Several Acts of Parliament (chiefly the Road Traffic Act 1988, the Road Traffic Offenders Act 1988, and the Road Traffic Regulation Act 1984) create road traffic offences. These Acts apply in totality in England and Wales and, in parts, to Scotland. Different legislation applies in Northern Ireland, but most road traffic offences and penalties are similar to those in Great Britain. 


Parliament sets maximum available sentences in legislation. The judiciary, then, will impose a sentence within that maximum on a case-by-case basis. 

Recent developments 

Most recently, Parliament has amended legislation related to certain road traffic offences in the Police, Crime, Sentencing and Courts Act 2022 (Part 5). Relevant changes include an increase of maximum penalties for certain offences, and the creation of a new offence of ‘causing serious injury by careless or inconsiderate driving.

Measures included in the Act were broadly welcomed by Parliamentarians and campaigners. However, areas of debate remain, including on issues like improving the understanding of the difference between ‘careless’ and ‘dangerous’ driving, the perception that penalties for failing to stop and report an accident are inadequate, or the proposition that police forces should be making a wider use of their power to require a suspect to stop driving as part of bail conditions whilst awaiting for trial for certain traffic offences.

Police enforcement of road traffic offences 

Police forces in England and Wales have broadly similar structures, with the majority of collisions investigated by specialist roads policing officers or non-specialist police officers, and only the most serious collisions investigated by a dedicated serious collision team.

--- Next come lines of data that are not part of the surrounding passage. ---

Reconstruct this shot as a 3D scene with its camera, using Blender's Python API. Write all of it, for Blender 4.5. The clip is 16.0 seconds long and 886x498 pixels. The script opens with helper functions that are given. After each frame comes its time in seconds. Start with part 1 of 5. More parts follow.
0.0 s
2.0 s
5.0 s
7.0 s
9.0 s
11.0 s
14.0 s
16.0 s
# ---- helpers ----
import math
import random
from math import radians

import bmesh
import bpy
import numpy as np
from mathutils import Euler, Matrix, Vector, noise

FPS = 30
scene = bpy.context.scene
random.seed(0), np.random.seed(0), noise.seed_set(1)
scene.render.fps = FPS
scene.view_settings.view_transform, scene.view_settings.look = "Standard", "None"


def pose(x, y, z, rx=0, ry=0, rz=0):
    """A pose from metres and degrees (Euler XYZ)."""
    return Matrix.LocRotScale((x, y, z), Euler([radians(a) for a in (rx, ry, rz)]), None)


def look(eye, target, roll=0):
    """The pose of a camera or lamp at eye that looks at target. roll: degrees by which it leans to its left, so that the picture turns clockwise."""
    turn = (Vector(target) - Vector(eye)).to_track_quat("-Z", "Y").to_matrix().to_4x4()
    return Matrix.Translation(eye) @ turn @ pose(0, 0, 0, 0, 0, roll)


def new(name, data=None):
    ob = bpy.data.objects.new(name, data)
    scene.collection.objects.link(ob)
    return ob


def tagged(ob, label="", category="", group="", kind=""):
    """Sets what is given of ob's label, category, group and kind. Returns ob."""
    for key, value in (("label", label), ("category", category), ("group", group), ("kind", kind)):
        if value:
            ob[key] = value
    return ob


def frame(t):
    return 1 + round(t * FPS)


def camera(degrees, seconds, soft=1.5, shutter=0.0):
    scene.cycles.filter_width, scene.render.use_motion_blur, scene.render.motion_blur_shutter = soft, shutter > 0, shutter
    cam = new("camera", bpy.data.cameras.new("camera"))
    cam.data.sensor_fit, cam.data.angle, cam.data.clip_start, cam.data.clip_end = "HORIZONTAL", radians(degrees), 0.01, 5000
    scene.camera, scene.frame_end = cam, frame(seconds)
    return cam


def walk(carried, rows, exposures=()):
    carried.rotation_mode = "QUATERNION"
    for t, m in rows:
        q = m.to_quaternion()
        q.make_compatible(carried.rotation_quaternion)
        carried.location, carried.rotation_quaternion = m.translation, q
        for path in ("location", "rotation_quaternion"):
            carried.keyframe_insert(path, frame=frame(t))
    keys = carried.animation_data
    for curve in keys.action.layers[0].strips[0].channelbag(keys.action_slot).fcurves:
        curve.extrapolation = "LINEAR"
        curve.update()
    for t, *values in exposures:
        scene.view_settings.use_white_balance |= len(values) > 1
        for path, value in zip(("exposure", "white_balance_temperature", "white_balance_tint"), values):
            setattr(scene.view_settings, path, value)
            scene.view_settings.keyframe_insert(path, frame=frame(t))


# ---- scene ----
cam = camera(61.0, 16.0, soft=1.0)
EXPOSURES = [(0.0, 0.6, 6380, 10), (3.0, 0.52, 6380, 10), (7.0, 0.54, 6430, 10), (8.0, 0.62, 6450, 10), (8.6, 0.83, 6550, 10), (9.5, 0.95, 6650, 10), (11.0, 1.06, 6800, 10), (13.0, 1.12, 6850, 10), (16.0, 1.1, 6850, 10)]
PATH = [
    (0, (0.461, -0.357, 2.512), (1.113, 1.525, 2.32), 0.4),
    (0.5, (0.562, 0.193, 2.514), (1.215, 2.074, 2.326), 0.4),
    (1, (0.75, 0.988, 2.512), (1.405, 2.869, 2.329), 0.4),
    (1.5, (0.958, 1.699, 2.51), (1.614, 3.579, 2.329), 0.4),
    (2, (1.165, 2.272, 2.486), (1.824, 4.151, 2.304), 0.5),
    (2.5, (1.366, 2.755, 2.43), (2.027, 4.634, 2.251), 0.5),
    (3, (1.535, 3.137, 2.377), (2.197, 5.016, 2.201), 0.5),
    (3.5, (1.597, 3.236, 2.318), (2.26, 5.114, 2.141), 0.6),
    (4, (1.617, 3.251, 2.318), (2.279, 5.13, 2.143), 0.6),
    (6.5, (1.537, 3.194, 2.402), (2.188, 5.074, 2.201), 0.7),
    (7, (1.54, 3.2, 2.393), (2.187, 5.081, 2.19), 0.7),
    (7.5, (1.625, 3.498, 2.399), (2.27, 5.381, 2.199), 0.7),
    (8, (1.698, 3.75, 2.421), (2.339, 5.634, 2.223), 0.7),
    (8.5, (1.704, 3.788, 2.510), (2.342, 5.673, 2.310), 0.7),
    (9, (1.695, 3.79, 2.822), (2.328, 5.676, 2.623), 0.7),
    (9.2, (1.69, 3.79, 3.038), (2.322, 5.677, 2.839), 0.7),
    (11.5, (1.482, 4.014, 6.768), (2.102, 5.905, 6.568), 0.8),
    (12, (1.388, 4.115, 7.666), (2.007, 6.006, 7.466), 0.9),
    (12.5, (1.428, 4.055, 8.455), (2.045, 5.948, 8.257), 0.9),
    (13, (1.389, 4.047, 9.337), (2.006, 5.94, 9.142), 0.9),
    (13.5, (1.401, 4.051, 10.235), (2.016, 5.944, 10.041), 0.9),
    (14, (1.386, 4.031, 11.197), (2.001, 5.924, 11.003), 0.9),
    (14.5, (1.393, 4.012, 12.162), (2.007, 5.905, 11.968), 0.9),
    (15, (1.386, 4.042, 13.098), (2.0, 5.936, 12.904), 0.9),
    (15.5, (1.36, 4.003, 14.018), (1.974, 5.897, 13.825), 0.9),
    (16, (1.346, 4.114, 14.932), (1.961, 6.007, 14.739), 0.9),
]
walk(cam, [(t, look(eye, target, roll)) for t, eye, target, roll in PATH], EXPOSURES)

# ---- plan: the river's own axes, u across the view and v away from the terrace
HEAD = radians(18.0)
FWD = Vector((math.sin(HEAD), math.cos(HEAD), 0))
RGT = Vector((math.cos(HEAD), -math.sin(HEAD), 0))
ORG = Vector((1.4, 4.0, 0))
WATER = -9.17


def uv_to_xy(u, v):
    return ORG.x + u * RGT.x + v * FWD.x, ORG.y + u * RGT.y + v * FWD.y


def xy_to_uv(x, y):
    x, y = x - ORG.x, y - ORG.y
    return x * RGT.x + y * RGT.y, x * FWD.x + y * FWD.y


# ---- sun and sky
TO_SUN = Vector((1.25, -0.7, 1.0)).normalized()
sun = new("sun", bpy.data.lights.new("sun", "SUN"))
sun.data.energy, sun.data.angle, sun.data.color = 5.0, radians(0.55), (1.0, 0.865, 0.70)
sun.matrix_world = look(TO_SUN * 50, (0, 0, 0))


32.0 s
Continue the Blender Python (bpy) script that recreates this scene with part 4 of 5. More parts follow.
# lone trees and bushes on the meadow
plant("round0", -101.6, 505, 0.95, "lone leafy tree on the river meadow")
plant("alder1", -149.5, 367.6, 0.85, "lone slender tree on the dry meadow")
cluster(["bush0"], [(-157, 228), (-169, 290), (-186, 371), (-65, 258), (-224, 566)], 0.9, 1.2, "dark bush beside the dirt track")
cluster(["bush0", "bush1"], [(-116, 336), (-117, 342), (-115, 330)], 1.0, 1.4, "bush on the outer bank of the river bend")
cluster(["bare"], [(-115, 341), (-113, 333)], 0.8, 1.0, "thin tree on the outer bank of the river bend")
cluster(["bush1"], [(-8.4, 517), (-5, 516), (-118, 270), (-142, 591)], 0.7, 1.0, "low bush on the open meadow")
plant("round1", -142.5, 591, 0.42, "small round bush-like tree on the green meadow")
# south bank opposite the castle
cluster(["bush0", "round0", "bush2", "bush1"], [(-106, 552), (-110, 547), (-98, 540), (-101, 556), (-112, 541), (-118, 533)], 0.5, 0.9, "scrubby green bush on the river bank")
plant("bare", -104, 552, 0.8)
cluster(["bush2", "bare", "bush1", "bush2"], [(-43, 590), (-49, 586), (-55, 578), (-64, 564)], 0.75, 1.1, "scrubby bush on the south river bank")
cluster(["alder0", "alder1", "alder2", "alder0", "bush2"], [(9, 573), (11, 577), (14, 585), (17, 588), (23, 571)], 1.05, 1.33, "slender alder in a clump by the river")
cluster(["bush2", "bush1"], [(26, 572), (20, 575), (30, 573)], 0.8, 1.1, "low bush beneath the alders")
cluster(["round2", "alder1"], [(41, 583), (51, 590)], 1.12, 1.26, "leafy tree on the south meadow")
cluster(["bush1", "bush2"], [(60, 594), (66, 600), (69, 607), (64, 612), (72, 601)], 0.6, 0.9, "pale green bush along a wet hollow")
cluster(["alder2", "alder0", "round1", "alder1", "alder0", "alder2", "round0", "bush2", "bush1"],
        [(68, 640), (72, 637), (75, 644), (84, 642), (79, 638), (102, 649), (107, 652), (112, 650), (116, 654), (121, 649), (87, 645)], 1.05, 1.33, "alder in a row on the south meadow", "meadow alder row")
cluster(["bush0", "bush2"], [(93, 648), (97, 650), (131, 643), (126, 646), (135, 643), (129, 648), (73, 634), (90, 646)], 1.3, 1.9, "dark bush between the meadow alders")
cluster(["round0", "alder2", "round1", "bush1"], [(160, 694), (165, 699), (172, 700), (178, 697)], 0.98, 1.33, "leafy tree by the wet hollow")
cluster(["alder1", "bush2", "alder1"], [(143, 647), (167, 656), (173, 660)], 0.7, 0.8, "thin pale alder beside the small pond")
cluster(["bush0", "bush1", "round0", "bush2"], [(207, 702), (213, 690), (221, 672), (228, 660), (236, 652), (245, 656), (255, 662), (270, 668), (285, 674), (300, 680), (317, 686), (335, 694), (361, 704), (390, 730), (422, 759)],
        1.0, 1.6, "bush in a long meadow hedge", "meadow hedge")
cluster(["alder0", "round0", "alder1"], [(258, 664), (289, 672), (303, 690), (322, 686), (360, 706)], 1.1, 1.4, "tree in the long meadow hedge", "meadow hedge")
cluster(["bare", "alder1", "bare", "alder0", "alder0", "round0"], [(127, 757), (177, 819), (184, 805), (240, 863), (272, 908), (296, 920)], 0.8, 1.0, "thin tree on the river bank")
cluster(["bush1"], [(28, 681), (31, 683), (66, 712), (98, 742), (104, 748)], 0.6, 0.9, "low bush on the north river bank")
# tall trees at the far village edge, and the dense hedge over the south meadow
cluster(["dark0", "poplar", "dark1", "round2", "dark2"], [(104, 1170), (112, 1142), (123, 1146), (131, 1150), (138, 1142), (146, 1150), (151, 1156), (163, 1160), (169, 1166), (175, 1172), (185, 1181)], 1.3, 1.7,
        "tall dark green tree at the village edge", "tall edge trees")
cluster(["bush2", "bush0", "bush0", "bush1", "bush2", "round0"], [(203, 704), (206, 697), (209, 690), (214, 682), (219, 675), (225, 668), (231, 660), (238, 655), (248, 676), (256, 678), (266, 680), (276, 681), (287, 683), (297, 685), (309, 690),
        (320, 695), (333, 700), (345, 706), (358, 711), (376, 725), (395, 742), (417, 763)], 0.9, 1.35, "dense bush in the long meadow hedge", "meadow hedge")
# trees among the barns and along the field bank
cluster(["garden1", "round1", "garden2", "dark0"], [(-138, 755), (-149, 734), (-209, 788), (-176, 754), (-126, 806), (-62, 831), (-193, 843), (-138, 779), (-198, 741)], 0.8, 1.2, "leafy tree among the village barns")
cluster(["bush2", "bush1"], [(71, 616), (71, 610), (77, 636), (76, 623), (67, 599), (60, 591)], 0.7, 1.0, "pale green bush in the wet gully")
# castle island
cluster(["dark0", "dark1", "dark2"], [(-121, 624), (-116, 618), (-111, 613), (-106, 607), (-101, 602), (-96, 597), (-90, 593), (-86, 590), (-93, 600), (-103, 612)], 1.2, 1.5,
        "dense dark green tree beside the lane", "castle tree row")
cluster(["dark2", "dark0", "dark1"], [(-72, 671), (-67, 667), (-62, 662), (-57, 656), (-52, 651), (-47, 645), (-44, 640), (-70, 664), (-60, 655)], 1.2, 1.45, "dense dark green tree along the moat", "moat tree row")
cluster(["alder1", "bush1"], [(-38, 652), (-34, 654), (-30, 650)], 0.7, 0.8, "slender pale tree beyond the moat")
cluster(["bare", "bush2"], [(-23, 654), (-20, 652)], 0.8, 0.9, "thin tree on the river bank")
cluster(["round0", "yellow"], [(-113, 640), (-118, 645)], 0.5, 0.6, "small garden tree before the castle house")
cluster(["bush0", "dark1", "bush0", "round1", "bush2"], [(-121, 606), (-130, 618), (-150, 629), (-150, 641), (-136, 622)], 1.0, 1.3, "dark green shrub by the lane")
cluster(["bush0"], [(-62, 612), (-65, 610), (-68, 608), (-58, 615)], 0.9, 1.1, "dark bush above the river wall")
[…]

The Police Service of Northern Ireland (PSNI) has a dedicated Roads Policing Unit, which includes a Collision Investigation Unit to lead investigations into the most serious collisions. Police Scotland also has a national roads policing division.

Policing forces in Northern Ireland and Scotland have recently cited budgetary constraints. In Northern Ireland, this has resulted in a reduction in the number of specialist roads policing officers; Police Scotland also said they were reviewing roads policing functions due to these constraints. In 2020, an inspection of HM Inspectorate of Constabulary and Fire & Rescue Services found that the number of dedicated roads policing officers had declined, and suggested that there was variation in terms of capacity and capability of roads policing across forces.

Debates around the effectiveness of police response to collisions 

There have been calls from organisations (including the All Party Parliamentary Group for Cycling and Walking) to implement changes to police responses to collisions, and road traffic investigations. For instance, voluntary organisations and solicitors told the London Assembly Police and Crime Committee that vital evidence from the scene of a collision was often lost and enquiries to secure witness statements or CCTV footage were not made. They suggested wider guidance and training to be rolled out to a wider pool of police officers, as most collisions will not be attended by specialist investigation units.

APPG for Cycling and Walking report on road justice

In September 2023, the APPG for Cycling and Walking published a report on road justice. This report contains several recommendations to public bodies, including the Sentencing Council, the Home Office, the National Police Chiefs’ Council, and the Department for Transport, on a wide array of road traffic offence issues.